Producers Blog

The Importance of On-Farm Research and the P3 Trial Program

The widespread adoption of precision agriculture has allowed growers to generate and collect more data than ever before. The big question now is, what to do with all this data? Why not put those tools to work in your own on-farm research trials to determine if a new product or practice will work in your environment.

The first step in setting up an on-farm research project is to determine the practice or product that will be analyzed. Some of the more common research topics are:

  • Seeding rates
  • Nutrient rate/timing/placement
  • Variety trials
  • Fungicide or other crop protectant products

Once you have identified a topic that interests you, confirm that you have the right equipment to set up and measure your trial and that you have the proper field site for it.

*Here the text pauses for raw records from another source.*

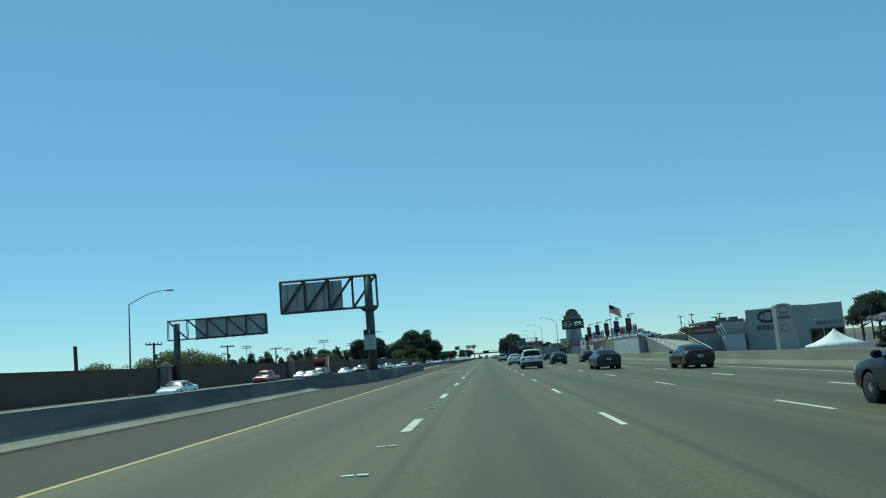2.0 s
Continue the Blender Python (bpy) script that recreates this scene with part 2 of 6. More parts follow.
WALL_PALE = mat("pale_painted_wall", (0.50, 0.51, 0.52), 0.85, c2=(0.42, 0.43, 0.44), scale=0.3, stretch=(1, 1, 2), bump=0.2, fine=8)
# pale concrete of the ramp, with the sunlight on it put into the colour
RAMP_PALE = mat("sun_brightened_concrete", (0.42, 0.41, 0.36), 0.85, c2=(0.33, 0.32, 0.28), scale=0.4, bump=0.3, fine=10)
BANNER_RED = mat("faded_red_banner", (0.26, 0.065, 0.05), 0.7, c2=(0.18, 0.05, 0.045), scale=0.7, fine=6)
BANNER_PRINT = mat("banner_print", (0.17, 0.10, 0.11), 0.75, fine=8)
STUCCO_DARK = mat("dark_grey_facade", (0.14, 0.137, 0.13), 0.8, c2=(0.095, 0.094, 0.09), scale=0.25, fine=6)
MURAL_RED = mat("red_wall_print", (0.24, 0.055, 0.048), 0.6, c2=(0.15, 0.045, 0.042), scale=0.35, fine=4)
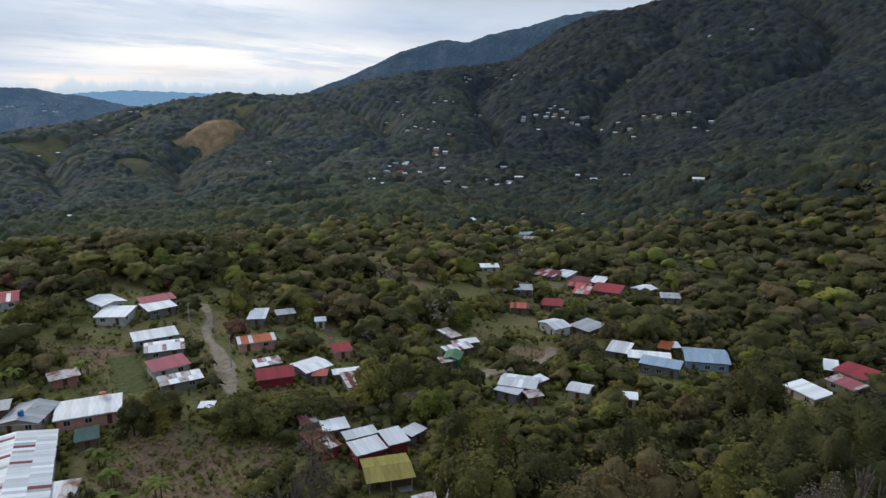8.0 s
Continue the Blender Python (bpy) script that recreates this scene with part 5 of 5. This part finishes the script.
tree("banana", 52.3, 99.0, 15.2, 4.0)
tree("banana", 67.0, 50.7, 19.6, 3.9)
tree("banana", 67.1, 43.6, 21.2, 3.7)
tree("broad", 31.8, 171.1, 7.1, 7.3)
tree("broad", 40.0, 165.2, 5.7, 8.7)
tree("broad", 34.5, 162.4, 5.5, 7.1)
tree("broad", 39.6, 144.7, 8.9, 7.7)
tree("broad", 15.6, 195.4, 3.7, 11.4)
tree("broad", 22.7, 192.7, 5.1, 8.1)
tree("broad", 57.9, 178.9, 9.7, 7.9)
tree("broaddark", 31.2, 172.2, 8.1, 5.9)
tree("bright", 42.2, 152.3, 8.4, 6.7)
tree("broad", 66.6, 123.1, 8.5, 9.7)
tree("broad", 77.5, 104.4, 7.2, 10.3)
tree("broad", 87.4, 99.0, 6.8, 8.2)
tree("olive", 91.2, 98.2, 5.5, 7.1)
tree("grey", 38.4, 48.7, 28.7, 5.2)
tree("feather", 28.8, 72.5, 20.7, 3.6)
tree("broaddark", 7.6, 123.8, 4.2, 5.0)
tree("broaddark", 11.6, 123.5, 4.5, 5.0)
tree("broad", 2.2, 112.0, 4.0, 6.9)
tree("broaddark", 6.9, 107.8, 5.6, 5.7)
tree("broad", 70.0, 192.7, 9.2, 8.5)
tree("banana", 45.5, 102.4, 14.2, 5.0)
tree("banana", 44.6, 96.2, 14.7, 4.7)

for kind, bx, by, bh, bw in (("bush", -39.5, 103.5, 2.6, 6.0), ("bush", -43.5, 106.5, 2.2, 5.0), ("bush", -35.0, 101.0, 2.6, 5.6), ("grey", -41.0, 112.0, 3.6, 5.4), ("bush", -47.0, 111.0, 1.8, 4.6), ("grey", -62.0, 133.0, 3.4, 6.0), ("grey", -72.0, 146.0, 3.2, 6.5)):
    tree(kind, bx, by, bh, bw)

# ---- scattered trees, scrub and woods ----
def tracks_clear(x, y, gap):
    return all(np.min(np.hypot(line[:, 0] - x, line[:, 1] - y)) > w / 2 + gap for line, w in TRACKS)


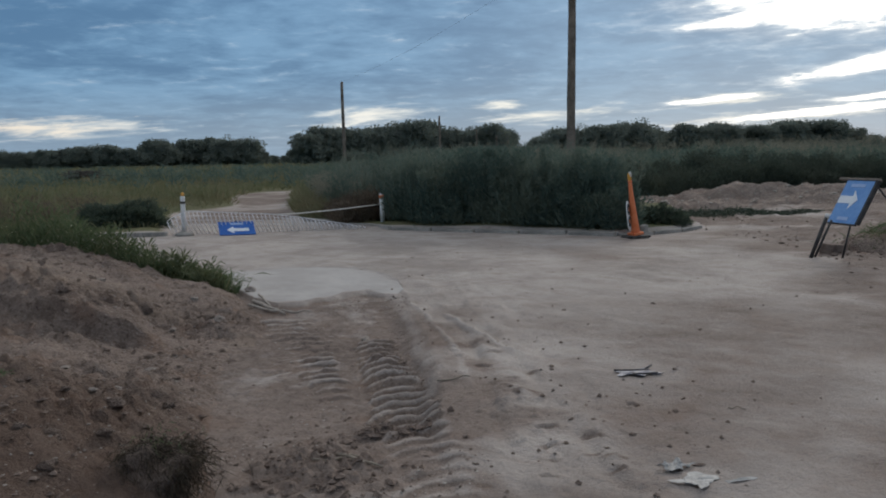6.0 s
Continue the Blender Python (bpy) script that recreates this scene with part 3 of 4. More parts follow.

Placement and layout of your research trial is vitally important. This is also one of the reasons that doing your own research can be beneficial – because you know exactly how and where the trial was carried out. After the proper site is identified, we will use blocks, replication, and randomization to remove field variability from the equation and increase our confidence in the results.

The block is the treatment strip(s) compared against the “control” or untreated check strip. Blocks should be placed and sized so there is little field variability within the block. If you want to research starter fertilizer, for example, you could set up a block like this:

Example block

Next we want to replicate, or repeat, our blocks so that we will have multiple looks at the same comparison. This increases our confidence and lessens the risk of the trial failing due to the loss of a block. Usually, we like to see 4-6 replications (reps) across the field.

To further reduce biases and field variability impacts, we want to randomize the block. Randomization is the process of determining the order of the treatments within the block by chance, such as flipping a coin. Our final, randomized, four-replication starter fertilizer trial will now look something like this:

Example of a randomized, replicated block
The final steps in the research process involve collecting relevant data, analyzing the results using statistical methods and drawing conclusions. The main data we are after are the final yield results, of course, but it is useful to also collect information such as planting and harvest dates, soil types, rainfall and other weather data, and any other applicable information.

Once we have the final data, we can use statistical methods to calculate our Least Significant Differences and confidence intervals, which can determine if the differences in the data are due to the treatments or due to chance. We can then start to draw conclusions to our research and decide whether new products and practices should be adopted more broadly in the operation.

One specific trial we encourage our dealers to utilize is our P3 trials. These are a fixed block of products within a maturity range. These are not randomized within the block, but the same set ends up being replicated across a broad geography many times. Since we will be collecting soil samples at all of our P3 trials, we can start to analyze how our products perform across different soil types and management practices. It is important that all of the products in the P3 set are planted, as this will maintain the integrity of the blocks across our entire brand footprint.

The University of Nebraska has an excellent resource for more information on on-farm research – the Nebraska On-Farm Research Network. There is more in-depth information on setting up research trials, as well as the results of on-farm research trials that have been carried out in Nebraska.

As you can see, on-farm research trials are important for the Producers Hybrids brand and other growers, but more importantly, they are important for YOU. By putting in the time and effort, you can determine what works best on your farm, and that will give you a real return on investment in the future.